De Groot gave a hollow laugh. "Yeah? You make it sound so easy. Violet has some friends in high places—and some sworn enemies… but most of all, a lot of fucking pragmatists who'll happily use her in whatever way they see fit. It would take a small miracle for them to weigh up the pros and cons, take sides, battle it out, and make a decision, all in one day—even if Stateless was at peace, and the jet could land right at the airport."

"Come on! The whole island's as flat as a runway! Okay, it's soft at the edges, but there must be a… twenty-kilometer radius in which the ground is hard enough,"

"All within reach of a missile from the airport."

"Yeah, but why should the mercenaries care about a medical evacuation? They must be expecting foreign navies to start moving in soon to take their nationals off the island. This is no different; it's just faster."

De Groot shook her head sadly; she wanted to be convinced, but I wasn't making sense to her. "Whatever you and I might think about the risks, it's just guesswork and wishful thinking. The government is still going to assess the situation from their own point of view—and they're not going to make a decision in thirty seconds. Tens of thousands of dollars for a mercy flight is one thing. A plane shot down over Stateless is another. And the last thing Violet—or any sane person—would want is three or four innocent people blown out of the sky for no reason."

I turned away from her, and crossed to the window. From what I could see of the streets below, Stateless was still at peace. But whatever bloody havoc the mercenaries were planning… surely the last thing their employers wanted was a world-famous martyr for technoliberation?. That was why EnGeneUity had never really made sense as her would-be assassins: her death would be as bad for them as her highly publicized emigration.

It was a delicate proposition, though. What would they be admitting, if they made an exception for her? And which scenario would they consider most damaging to the anti-boycott push: the cautionary tale of Mosala's tragic death from a reckless flirtation with renegades—or the heart-warming story of survival when a mercy flight whisked her back into the fold (where every gene belonged to its rightful owner, and every disease had an instant cure)?

As yet, they probably didn't even know about the difficult choice they were facing.
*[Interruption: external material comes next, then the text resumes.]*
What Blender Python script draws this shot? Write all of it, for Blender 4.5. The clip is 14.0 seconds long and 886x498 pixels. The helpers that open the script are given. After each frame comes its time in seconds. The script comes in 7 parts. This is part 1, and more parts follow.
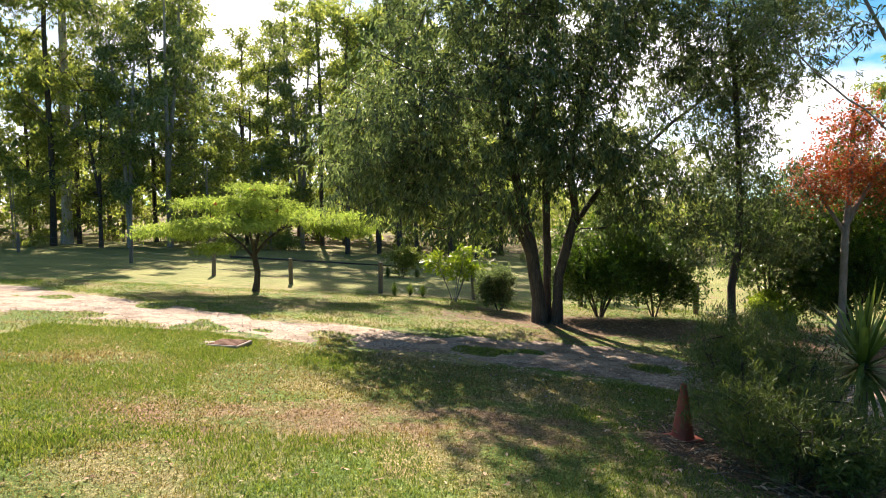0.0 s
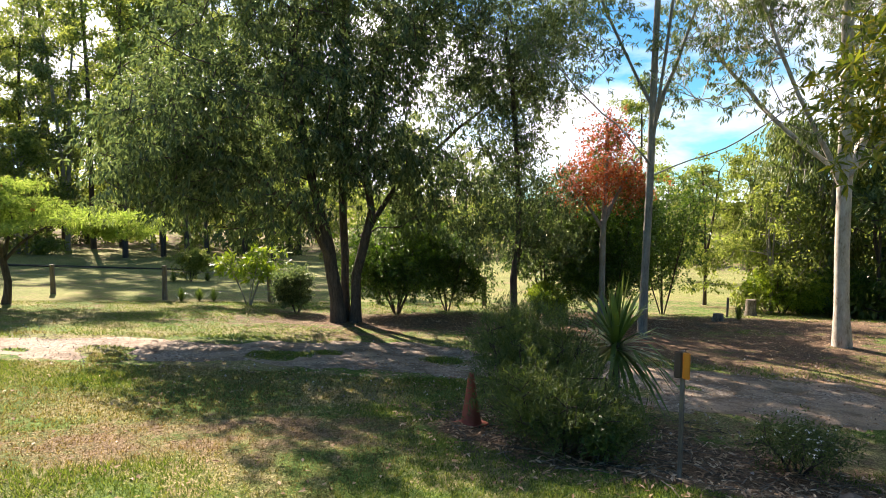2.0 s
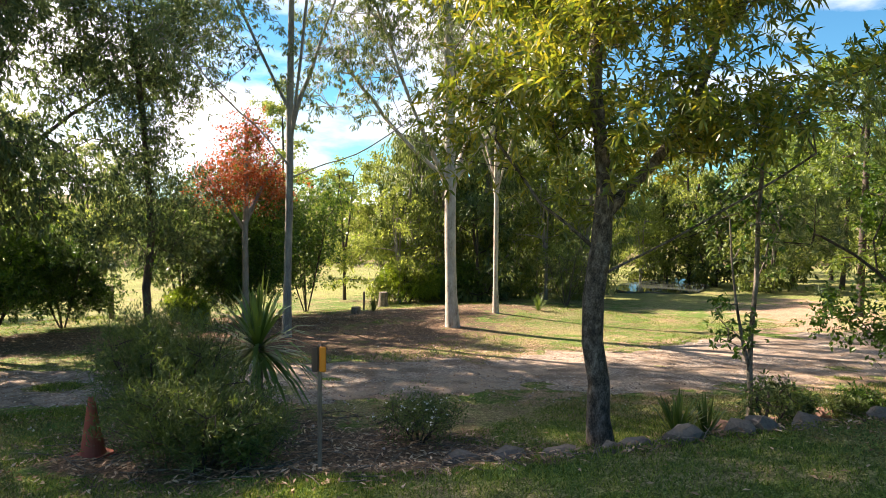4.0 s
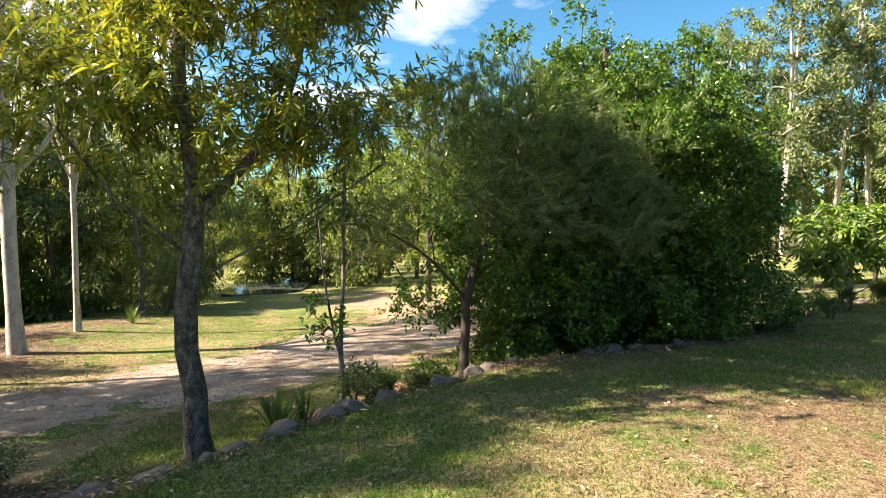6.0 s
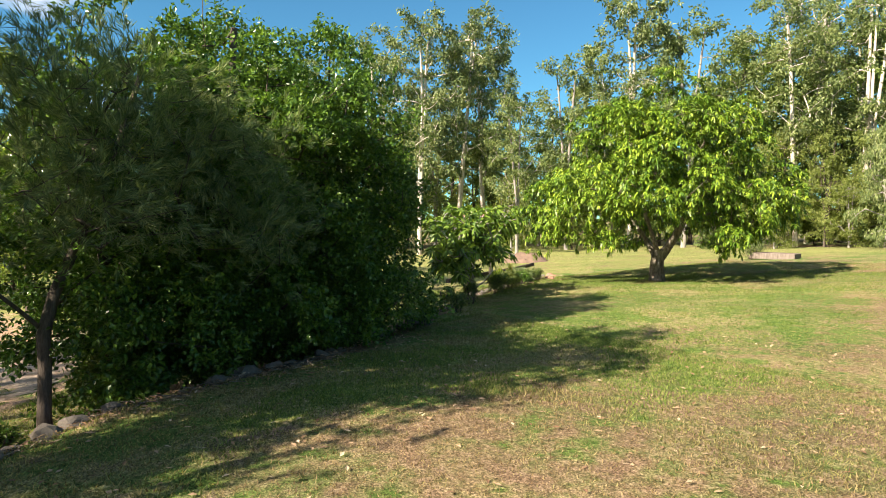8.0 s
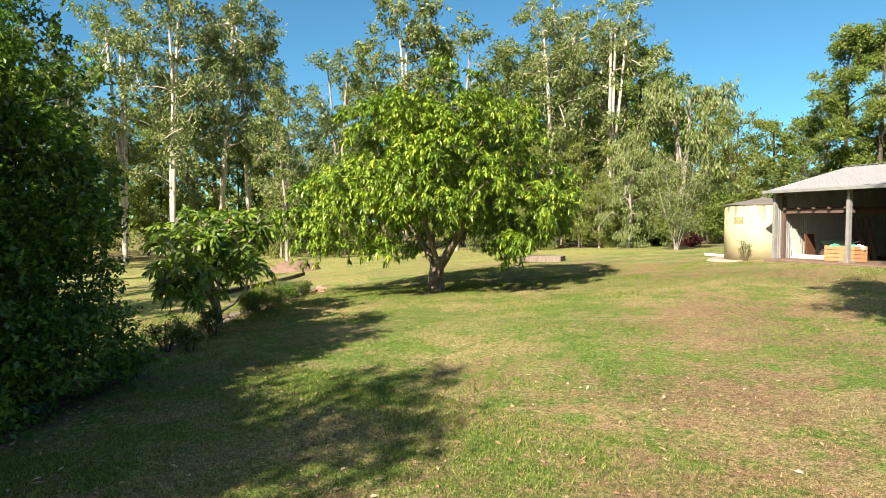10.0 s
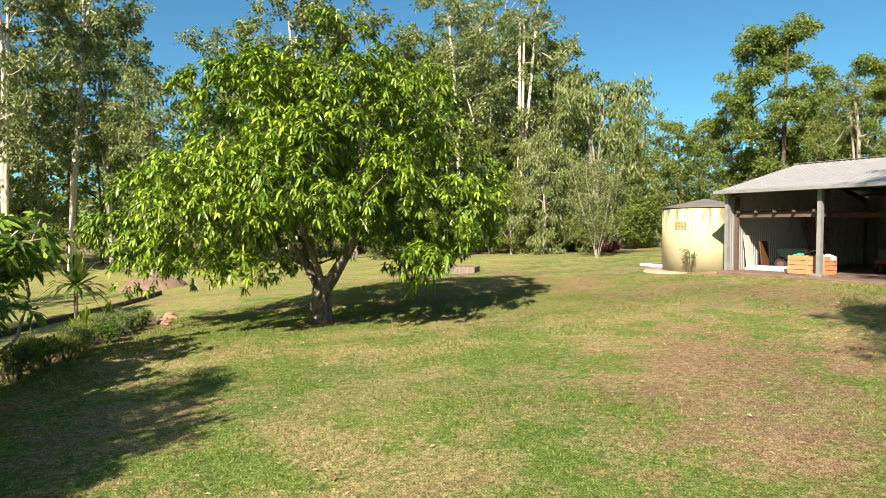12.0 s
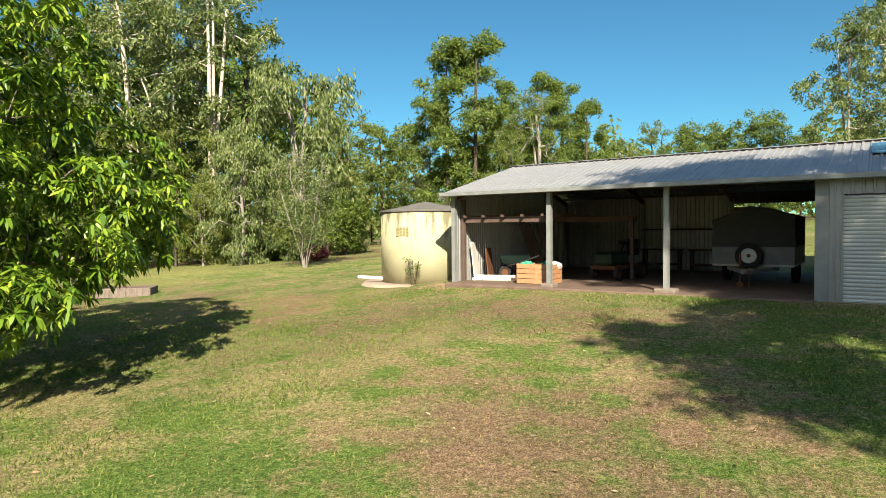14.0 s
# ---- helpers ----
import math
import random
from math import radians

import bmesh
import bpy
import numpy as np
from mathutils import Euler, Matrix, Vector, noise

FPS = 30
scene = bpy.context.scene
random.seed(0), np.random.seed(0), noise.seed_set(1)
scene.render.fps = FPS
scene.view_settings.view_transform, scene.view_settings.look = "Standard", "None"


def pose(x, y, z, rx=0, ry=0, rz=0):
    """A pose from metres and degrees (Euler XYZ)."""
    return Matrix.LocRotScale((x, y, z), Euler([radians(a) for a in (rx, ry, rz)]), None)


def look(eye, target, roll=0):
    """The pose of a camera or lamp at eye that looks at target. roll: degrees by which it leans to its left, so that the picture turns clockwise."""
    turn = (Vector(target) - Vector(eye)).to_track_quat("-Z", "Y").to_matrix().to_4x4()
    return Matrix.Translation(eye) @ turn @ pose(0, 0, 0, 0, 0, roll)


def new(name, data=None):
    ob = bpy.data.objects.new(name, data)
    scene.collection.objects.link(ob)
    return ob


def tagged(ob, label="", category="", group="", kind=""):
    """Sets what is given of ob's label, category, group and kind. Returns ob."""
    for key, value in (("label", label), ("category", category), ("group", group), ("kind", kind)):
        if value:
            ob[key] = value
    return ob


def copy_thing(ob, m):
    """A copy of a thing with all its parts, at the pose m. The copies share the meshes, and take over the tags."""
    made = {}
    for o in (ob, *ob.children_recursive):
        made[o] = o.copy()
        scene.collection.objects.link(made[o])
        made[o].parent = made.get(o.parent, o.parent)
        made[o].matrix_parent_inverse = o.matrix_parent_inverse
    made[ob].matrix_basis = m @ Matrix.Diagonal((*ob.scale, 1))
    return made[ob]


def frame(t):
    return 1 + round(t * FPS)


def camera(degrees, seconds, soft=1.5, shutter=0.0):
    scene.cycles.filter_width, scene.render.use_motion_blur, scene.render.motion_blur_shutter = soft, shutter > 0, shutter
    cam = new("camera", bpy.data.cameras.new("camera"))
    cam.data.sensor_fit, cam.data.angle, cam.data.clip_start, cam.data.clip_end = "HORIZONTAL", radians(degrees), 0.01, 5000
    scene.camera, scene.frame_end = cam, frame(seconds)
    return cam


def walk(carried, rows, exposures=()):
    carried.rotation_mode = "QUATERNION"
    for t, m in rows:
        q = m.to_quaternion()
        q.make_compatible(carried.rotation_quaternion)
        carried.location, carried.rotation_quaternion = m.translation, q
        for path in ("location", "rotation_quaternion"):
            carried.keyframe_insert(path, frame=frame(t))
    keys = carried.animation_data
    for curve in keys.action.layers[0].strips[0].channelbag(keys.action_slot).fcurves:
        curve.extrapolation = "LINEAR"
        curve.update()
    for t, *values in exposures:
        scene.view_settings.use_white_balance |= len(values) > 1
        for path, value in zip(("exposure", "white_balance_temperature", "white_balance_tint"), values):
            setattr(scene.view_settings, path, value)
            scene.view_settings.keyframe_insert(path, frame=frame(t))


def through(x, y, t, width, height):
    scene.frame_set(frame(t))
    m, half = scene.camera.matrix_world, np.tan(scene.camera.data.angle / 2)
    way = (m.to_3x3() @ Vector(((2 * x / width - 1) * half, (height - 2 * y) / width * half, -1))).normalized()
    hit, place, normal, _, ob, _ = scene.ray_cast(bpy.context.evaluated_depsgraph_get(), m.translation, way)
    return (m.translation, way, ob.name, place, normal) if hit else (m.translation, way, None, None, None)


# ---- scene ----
cam = camera(70.7, 14.0, 0.3)
SKY, SUN = 0.045, 5.0
EXPOSURES = [(0.0, 1.75, 7050, 22), (2.0, 1.78, 7000, 21), (5.0, 2.1, 7300, 24), (6.0, 2.15, 7250, 20), (7.0, 2.0, 7100, 15), (8.0, 1.72, 7150, 15), (9.0, 1.65, 7250, 16), (11.5, 1.52, 7250, 17), (14.0, 1.33, 7050, 12)]
METRES, EYE, TILT, LEAN, TURN = 15.2, 2.5, 0.0, 0.0, 0.0
ROWS = [
    (0.0, 0.0, 0.0, 0.0, -0.02, -4.29, 0.24),
    (0.5, 0.0012, -0.0002, 0.0005, -2.6, -4.34, 0.18),
    (1.0, 0.0027, -0.0006, 0.0009, -6.93, -4.4, 0.14),
    (1.5, 0.0039, -0.0007, 0.0014, -12.23, -4.43, 0.07),
    (2.0, 0.005, -0.0009, 0.0017, -18.25, -4.45, -0.05),
    (4.5, 0.0123, -0.005, 0.0013, -58.7, -3.98, -0.77),
    (5.0, 0.0133, -0.0068, 0.0013, -67.4, -3.79, -0.82),
    (5.5, 0.0141, -0.009, 0.0013, -76.03, -3.61, -0.86),
    (6.0, 0.0184, -0.012, 0.0011, -84.91, -3.46, -0.86),
    (6.5, 0.0302, -0.0162, 0.0009, -94.23, -3.26, -0.83),
    (7.0, 0.0489, -0.025, 0.0012, -103.87, -3.03, -0.76),
    (7.5, 0.0741, -0.0379, 0.0005, -111.28, -2.87, -0.65),
    (8.0, 0.1071, -0.0567, 0.0003, -115.52, -2.79, -0.57),
    (8.5, 0.1467, -0.0831, 0.0012, -121.23, -2.65, -0.5),
    (9.0, 0.1885, -0.1162, 0.0022, -127.38, -2.54, -0.41),
    (11.5, 0.4492, -0.3998, 0.0123, -142.24, -2.14, -0.15),
    (12.0, 0.5078, -0.4764, 0.0147, -144.64, -2.08, -0.08),
    (12.5, 0.5637, -0.5599, 0.0189, -149.18, -2.0, 0.0),
    (13.0, 0.6075, -0.647, 0.0222, -156.59, -1.9, 0.15),
    (13.5, 0.6307, -0.7169, 0.0246, -165.25, -1.84, 0.38),
    (14.0, 0.6319, -0.7383, 0.023, -171.53, -1.85, 0.54),
]
walk(cam, [(t, pose(0, 0, EYE, TILT, LEAN, TURN) @ pose(METRES * x, METRES * y, METRES * z, 90 + pitch, roll, yaw)) for t, x, y, z, yaw, pitch, roll in ROWS],
     EXPOSURES)

# ---------------------------------------------------------------- light
SUN_AZ, SUN_EL = -12.0, 35.0        # degrees from +y towards +x, and above the horizon
world = bpy.data.worlds.new("sky")
scene.world = world
world.use_nodes = True
wn, wl = world.node_tree.nodes, world.node_tree.links
wn.clear()
w_out = wn.new("ShaderNodeOutputWorld")
w_bg = wn.new("ShaderNodeBackground")
w_sky = wn.new("ShaderNodeTexSky")
w_sky.sky_type, w_sky.sun_disc = "NISHITA", False
w_sky.sun_elevation, w_sky.sun_rotation = radians(SUN_EL), radians(SUN_AZ)
w_sky.air_density, w_sky.dust_density, w_sky.ozone_density = 1.0, 0.0, 0.5
w_co = wn.new("ShaderNodeTexCoord")
w_map = wn.new("ShaderNodeMapping")
w_map.inputs["Scale"].default_value = (1.5, 1.5, 4.0)
w_map.inputs["Location"].default_value = (0.35, 0.1, 0.0)
w_noise = wn.new("ShaderNodeTexNoise")
w_noise.inputs["Scale"].default_value, w_noise.inputs["Detail"].default_value, w_noise.inputs["Roughness"].default_value = 2.2, 7.0, 0.55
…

So it was up to whoever broke the news to sell them on the right decision.

I turned to De Groot. "What if the mercenaries could be persuaded to guarantee safe passage for a rescue flight? To make a public statement to that effect? Do you think you could start things moving—on the chance of that?" I clenched my fists, fighting down panic. Did I have any idea what I was saying? Once I'd promised to do this, I couldn't back out.

But I'd already made a promise to swim faster.

De Groot looked torn. "Violet hasn't even told Wendy or Makompo yet. And she's sworn me to silence. Wendy's on a business trip in Toronto."

"If she can lobby from Cape Town, she can lobby from Toronto. And Violet's not thinking straight. Tell her mother everything. And her husband. Tell Marian Fox and the whole IUTP if you have to."

De Groot hesitated, then nodded uncertainly. "It's worth trying. Anything's worth trying. But how do you imagine we're going to get any kind of guarantee from the mercenaries?"